> _Directive_
In your copy, leave out the pictures; write out all the data exactly.
----- Provided material -----
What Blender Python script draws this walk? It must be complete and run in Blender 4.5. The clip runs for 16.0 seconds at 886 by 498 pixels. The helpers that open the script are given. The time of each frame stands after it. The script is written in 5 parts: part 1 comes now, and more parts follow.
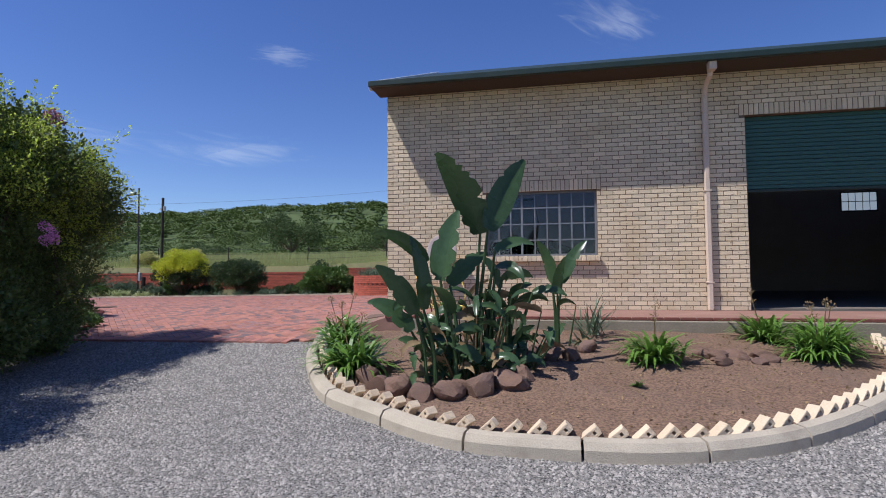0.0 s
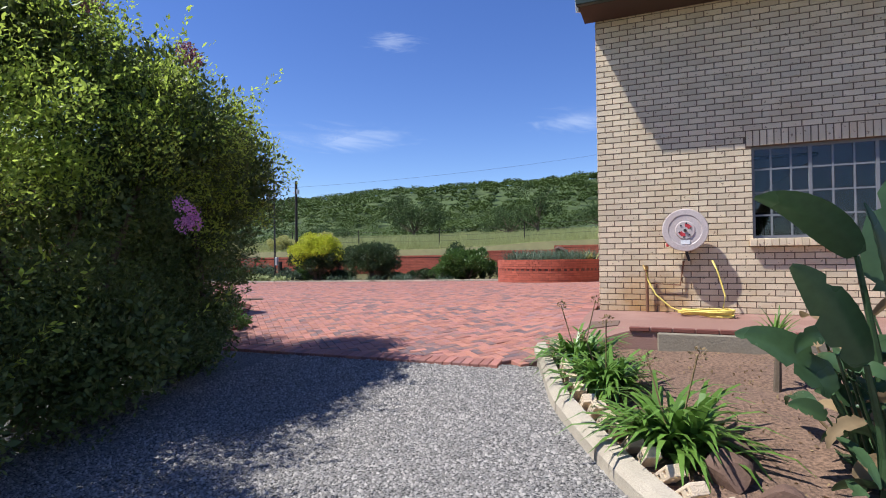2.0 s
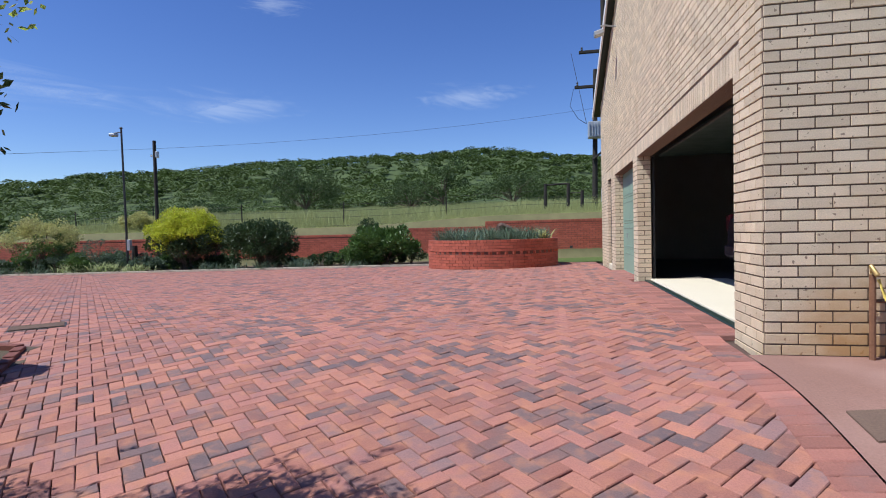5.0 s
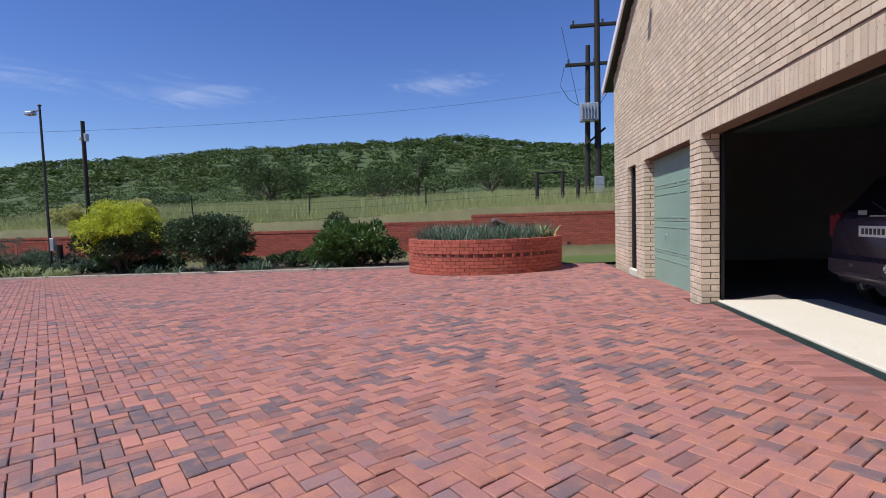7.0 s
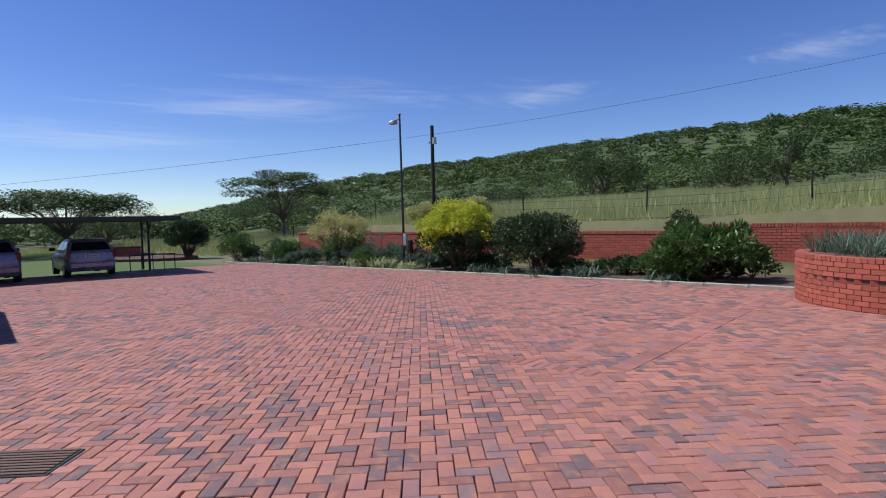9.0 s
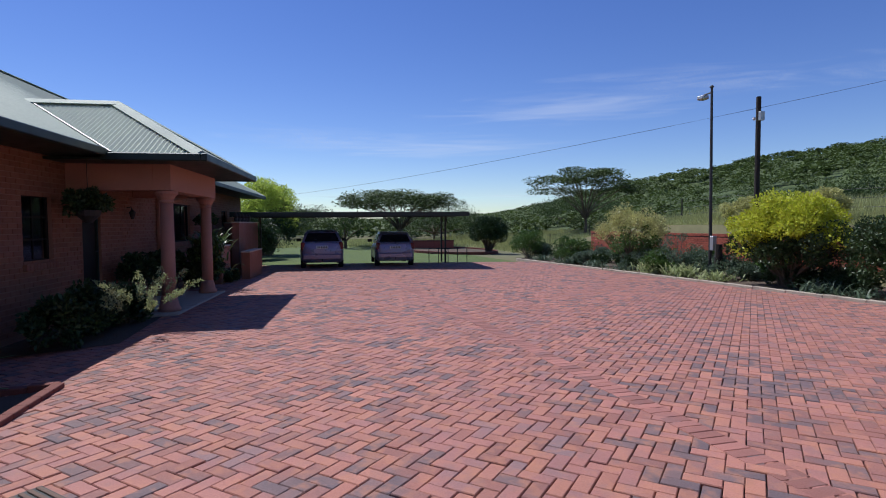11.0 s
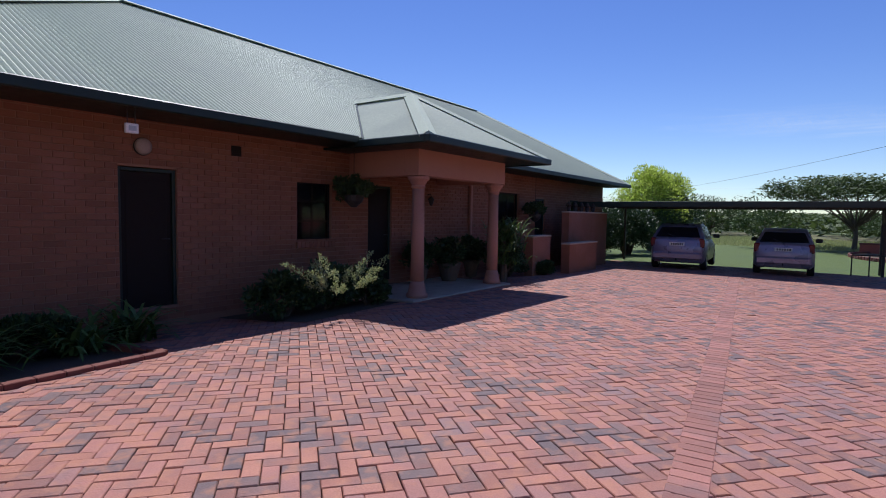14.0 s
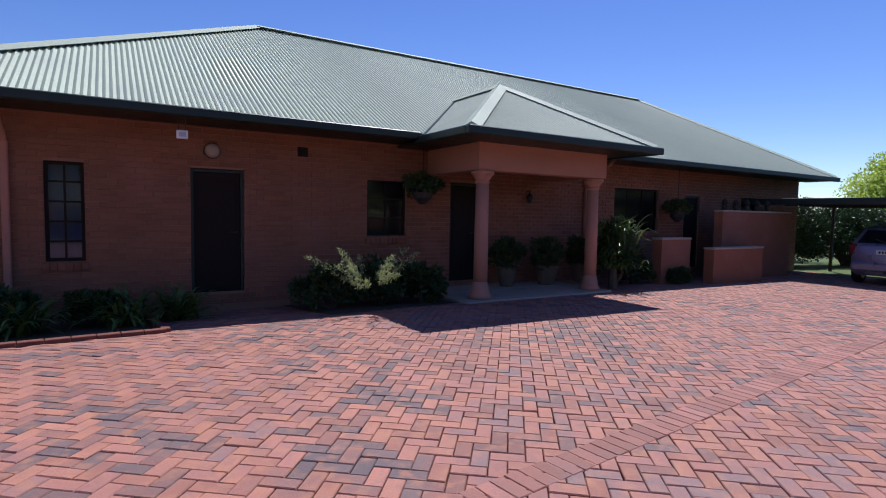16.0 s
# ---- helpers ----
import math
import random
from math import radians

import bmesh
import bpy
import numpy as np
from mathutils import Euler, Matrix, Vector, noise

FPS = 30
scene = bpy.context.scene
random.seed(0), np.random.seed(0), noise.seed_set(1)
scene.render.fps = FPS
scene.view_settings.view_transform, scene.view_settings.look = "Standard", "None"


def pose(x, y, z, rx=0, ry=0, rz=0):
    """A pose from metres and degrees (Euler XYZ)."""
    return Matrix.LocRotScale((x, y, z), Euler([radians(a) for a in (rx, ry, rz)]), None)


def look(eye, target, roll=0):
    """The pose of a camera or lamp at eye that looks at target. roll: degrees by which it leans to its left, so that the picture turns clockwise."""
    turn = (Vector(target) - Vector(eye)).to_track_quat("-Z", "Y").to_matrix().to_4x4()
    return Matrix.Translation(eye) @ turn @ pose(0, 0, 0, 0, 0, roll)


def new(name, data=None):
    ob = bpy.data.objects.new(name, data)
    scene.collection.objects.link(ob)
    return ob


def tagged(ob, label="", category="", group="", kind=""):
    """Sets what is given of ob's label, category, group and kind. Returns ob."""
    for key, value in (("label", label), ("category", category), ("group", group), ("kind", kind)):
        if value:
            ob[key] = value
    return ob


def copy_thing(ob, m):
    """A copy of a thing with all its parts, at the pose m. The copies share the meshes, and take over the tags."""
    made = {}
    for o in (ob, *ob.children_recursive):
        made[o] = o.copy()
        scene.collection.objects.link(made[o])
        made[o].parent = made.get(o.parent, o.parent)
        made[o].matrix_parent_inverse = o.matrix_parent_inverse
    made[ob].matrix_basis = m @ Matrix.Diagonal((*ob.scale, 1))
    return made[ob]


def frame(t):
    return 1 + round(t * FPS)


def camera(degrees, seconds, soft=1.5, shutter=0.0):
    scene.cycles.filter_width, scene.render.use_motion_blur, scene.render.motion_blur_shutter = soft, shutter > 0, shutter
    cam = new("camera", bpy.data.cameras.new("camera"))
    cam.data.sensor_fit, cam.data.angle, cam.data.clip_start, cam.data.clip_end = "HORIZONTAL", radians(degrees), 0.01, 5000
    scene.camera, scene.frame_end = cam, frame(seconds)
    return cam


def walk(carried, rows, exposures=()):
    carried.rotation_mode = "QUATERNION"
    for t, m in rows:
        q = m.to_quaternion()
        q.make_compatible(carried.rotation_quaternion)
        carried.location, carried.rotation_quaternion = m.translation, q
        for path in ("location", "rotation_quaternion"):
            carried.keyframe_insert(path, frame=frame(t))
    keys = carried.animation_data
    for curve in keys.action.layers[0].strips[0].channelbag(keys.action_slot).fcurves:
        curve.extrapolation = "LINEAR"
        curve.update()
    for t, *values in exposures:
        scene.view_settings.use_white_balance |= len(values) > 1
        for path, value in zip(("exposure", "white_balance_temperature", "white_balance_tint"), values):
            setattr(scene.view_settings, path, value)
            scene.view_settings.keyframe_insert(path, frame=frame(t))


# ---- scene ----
-----
> _Expected answer_
What Blender Python script draws this walk? It must be complete and run in Blender 4.5. The clip runs for 16.0 seconds at 886 by 498 pixels. The helpers that open the script are given. The time of each frame stands after it. The script is written in 5 parts: part 1 comes now, and more parts follow.
0.0 s
2.0 s
5.0 s
7.0 s
9.0 s
11.0 s
14.0 s
16.0 s
# ---- helpers ----
import math
import random
from math import radians

import bmesh
import bpy
import numpy as np
from mathutils import Euler, Matrix, Vector, noise

FPS = 30
scene = bpy.context.scene
random.seed(0), np.random.seed(0), noise.seed_set(1)
scene.render.fps = FPS
scene.view_settings.view_transform, scene.view_settings.look = "Standard", "None"


def pose(x, y, z, rx=0, ry=0, rz=0):
    """A pose from metres and degrees (Euler XYZ)."""
    return Matrix.LocRotScale((x, y, z), Euler([radians(a) for a in (rx, ry, rz)]), None)


def look(eye, target, roll=0):
    """The pose of a camera or lamp at eye that looks at target. roll: degrees by which it leans to its left, so that the picture turns clockwise."""
    turn = (Vector(target) - Vector(eye)).to_track_quat("-Z", "Y").to_matrix().to_4x4()
    return Matrix.Translation(eye) @ turn @ pose(0, 0, 0, 0, 0, roll)


def new(name, data=None):
    ob = bpy.data.objects.new(name, data)
    scene.collection.objects.link(ob)
    return ob


def tagged(ob, label="", category="", group="", kind=""):
    """Sets what is given of ob's label, category, group and kind. Returns ob."""
    for key, value in (("label", label), ("category", category), ("group", group), ("kind", kind)):
        if value:
            ob[key] = value
    return ob


def copy_thing(ob, m):
    """A copy of a thing with all its parts, at the pose m. The copies share the meshes, and take over the tags."""
    made = {}
    for o in (ob, *ob.children_recursive):
        made[o] = o.copy()
        scene.collection.objects.link(made[o])
        made[o].parent = made.get(o.parent, o.parent)
        made[o].matrix_parent_inverse = o.matrix_parent_inverse
    made[ob].matrix_basis = m @ Matrix.Diagonal((*ob.scale, 1))
    return made[ob]


def frame(t):
    return 1 + round(t * FPS)


def camera(degrees, seconds, soft=1.5, shutter=0.0):
    scene.cycles.filter_width, scene.render.use_motion_blur, scene.render.motion_blur_shutter = soft, shutter > 0, shutter
    cam = new("camera", bpy.data.cameras.new("camera"))
    cam.data.sensor_fit, cam.data.angle, cam.data.clip_start, cam.data.clip_end = "HORIZONTAL", radians(degrees), 0.01, 5000
    scene.camera, scene.frame_end = cam, frame(seconds)
    return cam


def walk(carried, rows, exposures=()):
    carried.rotation_mode = "QUATERNION"
    for t, m in rows:
        q = m.to_quaternion()
        q.make_compatible(carried.rotation_quaternion)
        carried.location, carried.rotation_quaternion = m.translation, q
        for path in ("location", "rotation_quaternion"):
            carried.keyframe_insert(path, frame=frame(t))
    keys = carried.animation_data
    for curve in keys.action.layers[0].strips[0].channelbag(keys.action_slot).fcurves:
        curve.extrapolation = "LINEAR"
        curve.update()
    for t, *values in exposures:
        scene.view_settings.use_white_balance |= len(values) > 1
        for path, value in zip(("exposure", "white_balance_temperature", "white_balance_tint"), values):
            setattr(scene.view_settings, path, value)
            scene.view_settings.keyframe_insert(path, frame=frame(t))


# ---- scene ----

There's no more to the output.